Beyond sector allocation, this portfolio divergence means that economic cycles affecting retail and industrial properties operate on different timelines and magnitudes. A consumer recession might pressure Realty Income's rent collection and tenant credit quality simultaneously, while W.P. Carey could be entering a growth phase driven by warehouse demand. Conversely, rising logistics costs or shipping consolidation could pressure industrial rents while retail stabilizes.

Market Context and Competitive Positioning

The net lease REIT sector has experienced profound transformation over the past decade. Once a sleepy corner of real estate finance, net lease properties now attract capital from sophisticated institutional investors seeking inflation-protected, long-duration cash flows. The sector's growth reflects broader trends: the decline of traditional retail creating opportunities for portfolio operators to acquire distressed retail at compelling valuations, and the explosion of logistics infrastructure needs following structural shifts in consumer behavior.

Realty Income pioneered the monthly dividend model that made it accessible to retail investors, earning the "Monthly Dividend Company" marketing position. The company's tenant base includes household names like Walgreens, CVS, and McDonald's, providing brand recognition and perceived safety—though also exposing the company to consolidated large-cap tenant risk. W.P. Carey, historically more institutional in character, has cultivated a portfolio of middle-market and industrial properties with less household recognition but arguably more favorable long-term demographics.

The competitive landscape includes regional net lease players and smaller competitors, but Realty Income and W.P. Carey occupy the institutional-scale tier where capital markets access, operational sophistication, and market influence concentrate. Their combined market position reflects the capital efficiency and covenant reliability that characterize the largest net lease operators.

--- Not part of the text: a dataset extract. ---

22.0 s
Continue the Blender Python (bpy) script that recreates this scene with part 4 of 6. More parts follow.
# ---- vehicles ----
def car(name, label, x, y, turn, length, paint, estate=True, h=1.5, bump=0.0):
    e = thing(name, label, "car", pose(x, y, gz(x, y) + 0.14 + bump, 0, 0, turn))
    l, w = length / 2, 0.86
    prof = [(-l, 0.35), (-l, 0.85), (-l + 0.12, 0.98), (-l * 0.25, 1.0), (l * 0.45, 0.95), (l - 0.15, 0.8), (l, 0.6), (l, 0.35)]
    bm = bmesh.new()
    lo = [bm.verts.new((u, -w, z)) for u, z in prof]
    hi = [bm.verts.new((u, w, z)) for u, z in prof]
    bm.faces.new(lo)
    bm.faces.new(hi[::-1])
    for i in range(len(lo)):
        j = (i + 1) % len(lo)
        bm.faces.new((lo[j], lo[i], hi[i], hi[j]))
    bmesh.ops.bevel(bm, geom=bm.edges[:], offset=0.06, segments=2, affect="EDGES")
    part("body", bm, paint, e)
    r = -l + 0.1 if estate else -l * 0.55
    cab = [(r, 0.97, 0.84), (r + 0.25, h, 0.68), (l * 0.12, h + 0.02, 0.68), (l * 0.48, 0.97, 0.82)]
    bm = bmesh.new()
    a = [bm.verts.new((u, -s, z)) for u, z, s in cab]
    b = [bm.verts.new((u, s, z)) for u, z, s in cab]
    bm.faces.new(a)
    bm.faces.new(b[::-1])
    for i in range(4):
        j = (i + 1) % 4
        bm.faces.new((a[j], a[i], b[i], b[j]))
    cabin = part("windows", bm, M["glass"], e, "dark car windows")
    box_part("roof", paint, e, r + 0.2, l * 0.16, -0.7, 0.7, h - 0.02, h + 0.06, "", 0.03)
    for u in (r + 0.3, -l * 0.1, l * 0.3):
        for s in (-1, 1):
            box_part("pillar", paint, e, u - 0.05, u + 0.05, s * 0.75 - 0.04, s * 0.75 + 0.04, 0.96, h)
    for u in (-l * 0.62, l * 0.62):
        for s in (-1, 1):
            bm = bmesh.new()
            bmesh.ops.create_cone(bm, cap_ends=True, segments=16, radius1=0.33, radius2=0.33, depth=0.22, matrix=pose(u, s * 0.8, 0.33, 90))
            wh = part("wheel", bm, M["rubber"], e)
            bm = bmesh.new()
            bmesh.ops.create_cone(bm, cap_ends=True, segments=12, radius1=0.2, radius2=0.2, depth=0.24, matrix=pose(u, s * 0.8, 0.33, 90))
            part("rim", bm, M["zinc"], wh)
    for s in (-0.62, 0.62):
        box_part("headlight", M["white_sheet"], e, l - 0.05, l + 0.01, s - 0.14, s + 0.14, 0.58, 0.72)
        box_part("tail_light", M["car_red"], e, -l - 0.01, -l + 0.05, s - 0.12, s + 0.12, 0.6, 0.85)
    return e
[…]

Investment Implications for Shareholders

For investors evaluating yield-focused REIT allocations, the complementary nature of these two companies presents a nuanced decision framework. Rather than viewing $O and $WPC as competitive or redundant, sophisticated portfolio managers might recognize that holding both provides:

  • Sectoral diversification that smooths earnings volatility across retail and industrial cycles
  • Tenant credit quality distribution that isn't perfectly correlated, reducing concentration risk
  • Similar dividend yields (5.2-5.3%) with different underlying growth and sustainability drivers
  • Exposure to distinct macroeconomic themes (consumer spending versus logistics infrastructure)

The approximately 80% retail / 20% other composition at Realty Income versus 67% industrial / 33% other at W.P. Carey creates a natural hedge. In periods of retail strength, Realty Income likely outperforms; in periods of industrial expansion, W.P. Carey gains ground. Neither outcome produces a portfolio catastrophe if both are held—instead, the overall portfolio exhibits smoother returns.

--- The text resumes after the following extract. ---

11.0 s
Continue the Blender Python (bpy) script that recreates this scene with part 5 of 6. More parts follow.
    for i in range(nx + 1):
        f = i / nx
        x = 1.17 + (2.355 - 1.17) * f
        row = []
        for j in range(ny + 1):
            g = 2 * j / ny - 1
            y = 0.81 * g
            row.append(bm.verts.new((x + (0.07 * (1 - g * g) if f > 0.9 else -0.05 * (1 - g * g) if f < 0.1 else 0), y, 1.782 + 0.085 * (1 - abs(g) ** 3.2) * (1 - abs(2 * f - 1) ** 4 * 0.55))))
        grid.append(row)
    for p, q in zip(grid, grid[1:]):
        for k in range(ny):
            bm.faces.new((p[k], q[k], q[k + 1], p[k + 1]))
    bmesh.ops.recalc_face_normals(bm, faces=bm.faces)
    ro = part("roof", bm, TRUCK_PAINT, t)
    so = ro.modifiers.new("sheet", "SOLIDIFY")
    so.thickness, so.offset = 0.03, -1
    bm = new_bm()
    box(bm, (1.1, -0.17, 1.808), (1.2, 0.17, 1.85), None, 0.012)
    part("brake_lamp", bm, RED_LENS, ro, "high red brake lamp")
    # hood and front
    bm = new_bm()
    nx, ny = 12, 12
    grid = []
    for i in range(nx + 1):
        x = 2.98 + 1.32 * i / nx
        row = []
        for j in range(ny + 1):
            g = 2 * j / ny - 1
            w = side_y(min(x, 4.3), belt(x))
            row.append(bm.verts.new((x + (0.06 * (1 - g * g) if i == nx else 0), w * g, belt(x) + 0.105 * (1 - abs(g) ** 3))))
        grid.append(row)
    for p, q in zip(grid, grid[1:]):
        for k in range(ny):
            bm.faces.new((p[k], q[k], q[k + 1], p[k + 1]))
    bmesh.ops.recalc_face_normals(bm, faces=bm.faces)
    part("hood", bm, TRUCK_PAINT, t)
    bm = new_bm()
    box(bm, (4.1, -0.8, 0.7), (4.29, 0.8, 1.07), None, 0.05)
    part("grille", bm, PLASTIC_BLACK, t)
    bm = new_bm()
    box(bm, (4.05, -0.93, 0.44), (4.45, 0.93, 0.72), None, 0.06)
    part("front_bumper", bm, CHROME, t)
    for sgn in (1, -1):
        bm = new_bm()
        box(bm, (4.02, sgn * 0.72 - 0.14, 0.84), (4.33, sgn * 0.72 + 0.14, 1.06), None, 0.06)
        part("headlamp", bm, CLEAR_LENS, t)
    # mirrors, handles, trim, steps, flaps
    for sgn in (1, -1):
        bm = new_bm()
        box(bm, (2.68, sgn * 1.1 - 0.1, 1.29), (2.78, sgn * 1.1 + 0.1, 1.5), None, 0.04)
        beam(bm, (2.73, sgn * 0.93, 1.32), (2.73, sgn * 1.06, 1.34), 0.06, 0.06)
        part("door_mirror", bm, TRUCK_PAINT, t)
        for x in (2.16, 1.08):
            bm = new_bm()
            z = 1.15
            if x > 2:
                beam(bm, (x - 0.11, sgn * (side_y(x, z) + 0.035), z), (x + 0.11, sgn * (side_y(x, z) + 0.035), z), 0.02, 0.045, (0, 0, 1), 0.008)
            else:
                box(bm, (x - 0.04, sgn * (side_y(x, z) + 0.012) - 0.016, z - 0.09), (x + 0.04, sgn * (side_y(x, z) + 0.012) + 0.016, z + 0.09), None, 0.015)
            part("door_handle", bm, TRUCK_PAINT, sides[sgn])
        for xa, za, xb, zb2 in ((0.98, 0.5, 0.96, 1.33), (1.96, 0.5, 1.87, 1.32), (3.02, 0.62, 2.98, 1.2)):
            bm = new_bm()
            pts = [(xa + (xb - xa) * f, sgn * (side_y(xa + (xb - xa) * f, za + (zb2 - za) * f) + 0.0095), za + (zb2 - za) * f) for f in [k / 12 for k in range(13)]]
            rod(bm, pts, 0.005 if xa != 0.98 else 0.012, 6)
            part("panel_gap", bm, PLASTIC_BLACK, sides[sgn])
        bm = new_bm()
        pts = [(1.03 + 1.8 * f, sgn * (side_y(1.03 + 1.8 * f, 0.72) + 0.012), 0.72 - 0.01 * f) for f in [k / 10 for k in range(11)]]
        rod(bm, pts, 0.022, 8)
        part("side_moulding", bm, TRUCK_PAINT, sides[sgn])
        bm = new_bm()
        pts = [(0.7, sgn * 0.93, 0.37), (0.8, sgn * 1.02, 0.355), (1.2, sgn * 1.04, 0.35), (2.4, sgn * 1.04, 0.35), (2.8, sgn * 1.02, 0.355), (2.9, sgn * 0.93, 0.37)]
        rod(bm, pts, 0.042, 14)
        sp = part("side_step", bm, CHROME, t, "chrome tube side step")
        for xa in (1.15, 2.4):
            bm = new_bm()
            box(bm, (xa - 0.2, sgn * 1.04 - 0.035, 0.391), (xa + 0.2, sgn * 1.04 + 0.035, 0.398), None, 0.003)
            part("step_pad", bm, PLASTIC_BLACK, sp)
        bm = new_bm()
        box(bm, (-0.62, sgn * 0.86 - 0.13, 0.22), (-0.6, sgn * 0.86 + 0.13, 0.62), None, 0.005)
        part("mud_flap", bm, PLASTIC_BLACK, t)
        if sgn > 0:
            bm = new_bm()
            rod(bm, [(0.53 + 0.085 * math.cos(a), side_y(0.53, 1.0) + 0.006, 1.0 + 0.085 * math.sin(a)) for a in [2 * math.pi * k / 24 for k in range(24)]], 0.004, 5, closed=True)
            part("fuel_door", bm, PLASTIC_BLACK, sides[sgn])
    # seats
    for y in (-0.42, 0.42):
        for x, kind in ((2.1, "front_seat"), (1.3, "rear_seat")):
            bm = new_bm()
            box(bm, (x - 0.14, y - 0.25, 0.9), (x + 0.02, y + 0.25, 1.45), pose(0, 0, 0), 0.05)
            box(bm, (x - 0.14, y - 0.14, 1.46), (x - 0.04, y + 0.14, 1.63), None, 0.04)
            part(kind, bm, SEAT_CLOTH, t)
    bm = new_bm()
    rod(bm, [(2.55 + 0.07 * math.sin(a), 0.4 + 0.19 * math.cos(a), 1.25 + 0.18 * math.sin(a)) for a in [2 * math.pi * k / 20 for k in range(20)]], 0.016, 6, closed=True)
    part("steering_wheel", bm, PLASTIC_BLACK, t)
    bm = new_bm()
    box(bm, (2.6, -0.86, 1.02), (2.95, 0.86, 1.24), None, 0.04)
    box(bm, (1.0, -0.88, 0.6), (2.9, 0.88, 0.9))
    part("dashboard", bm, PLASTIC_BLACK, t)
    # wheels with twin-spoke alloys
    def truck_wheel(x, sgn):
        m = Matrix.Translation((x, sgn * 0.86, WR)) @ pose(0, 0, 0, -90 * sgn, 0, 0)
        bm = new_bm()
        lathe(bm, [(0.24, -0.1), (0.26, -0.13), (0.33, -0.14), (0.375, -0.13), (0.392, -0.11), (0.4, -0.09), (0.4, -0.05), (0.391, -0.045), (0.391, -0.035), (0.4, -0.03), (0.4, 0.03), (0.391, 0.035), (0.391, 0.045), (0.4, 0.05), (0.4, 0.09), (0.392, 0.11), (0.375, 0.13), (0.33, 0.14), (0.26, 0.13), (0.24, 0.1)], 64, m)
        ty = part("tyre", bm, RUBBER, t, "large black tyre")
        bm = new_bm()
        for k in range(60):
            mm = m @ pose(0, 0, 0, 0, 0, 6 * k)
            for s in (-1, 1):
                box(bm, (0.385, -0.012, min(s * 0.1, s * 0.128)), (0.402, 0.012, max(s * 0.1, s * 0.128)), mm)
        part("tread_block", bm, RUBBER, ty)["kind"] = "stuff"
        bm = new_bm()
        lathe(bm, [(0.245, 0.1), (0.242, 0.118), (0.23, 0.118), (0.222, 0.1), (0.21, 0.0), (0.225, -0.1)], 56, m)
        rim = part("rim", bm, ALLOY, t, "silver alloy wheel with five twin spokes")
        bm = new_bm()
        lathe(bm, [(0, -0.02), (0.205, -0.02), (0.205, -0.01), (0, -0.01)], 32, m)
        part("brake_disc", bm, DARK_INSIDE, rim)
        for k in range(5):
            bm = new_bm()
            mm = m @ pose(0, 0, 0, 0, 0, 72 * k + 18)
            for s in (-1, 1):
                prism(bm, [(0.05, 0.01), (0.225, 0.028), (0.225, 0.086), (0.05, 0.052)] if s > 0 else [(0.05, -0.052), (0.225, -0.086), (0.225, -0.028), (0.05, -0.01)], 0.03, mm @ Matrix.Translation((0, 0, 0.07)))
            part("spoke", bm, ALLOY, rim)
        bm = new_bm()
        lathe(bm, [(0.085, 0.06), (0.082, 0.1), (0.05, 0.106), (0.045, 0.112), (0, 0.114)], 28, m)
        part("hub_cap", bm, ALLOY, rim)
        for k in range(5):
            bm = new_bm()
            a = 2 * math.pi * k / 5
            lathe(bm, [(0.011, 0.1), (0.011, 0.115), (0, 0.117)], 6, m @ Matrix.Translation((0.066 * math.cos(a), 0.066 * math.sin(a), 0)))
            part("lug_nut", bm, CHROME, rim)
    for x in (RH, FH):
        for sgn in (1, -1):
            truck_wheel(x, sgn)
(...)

For dividend investors prioritizing income stability and predictability, this pairing addresses a fundamental challenge in REIT investing: balancing yield with risk mitigation. The net lease model itself reduces operational risk by shifting maintenance burdens to tenants, but property-type concentration remains. By combining Realty Income's retail exposure with W.P. Carey's industrial focus, investors achieve sector diversification while maintaining the structural advantages of net lease agreements.

Investors should monitor several metrics to assess ongoing suitability: lease maturity profiles, tenant diversity beyond the largest ten operators, same-store rent growth rates, and occupancy trends. Industrial property fundamentals have remained resilient, while retail continues navigating structural challenges—but both markets exhibit characteristics (long-term leases, defensive tenants in essential categories) that support the sustained dividend profiles.

Looking Forward

The thesis that Realty Income and W.P. Carey complement rather than duplicate suggests that income-focused investors need not choose exclusively between them. The market's evolution—marked by continued e-commerce adoption, logistics network expansion, and retail consolidation—should sustain distinct advantages for both companies' respective property types. With matching dividend yields around 5.2-5.3% and fundamentally different portfolio exposures, both REITs merit consideration within a diversified income strategy, particularly for investors seeking exposure to net lease real estate without concentrating bets on a single property category or tenant base.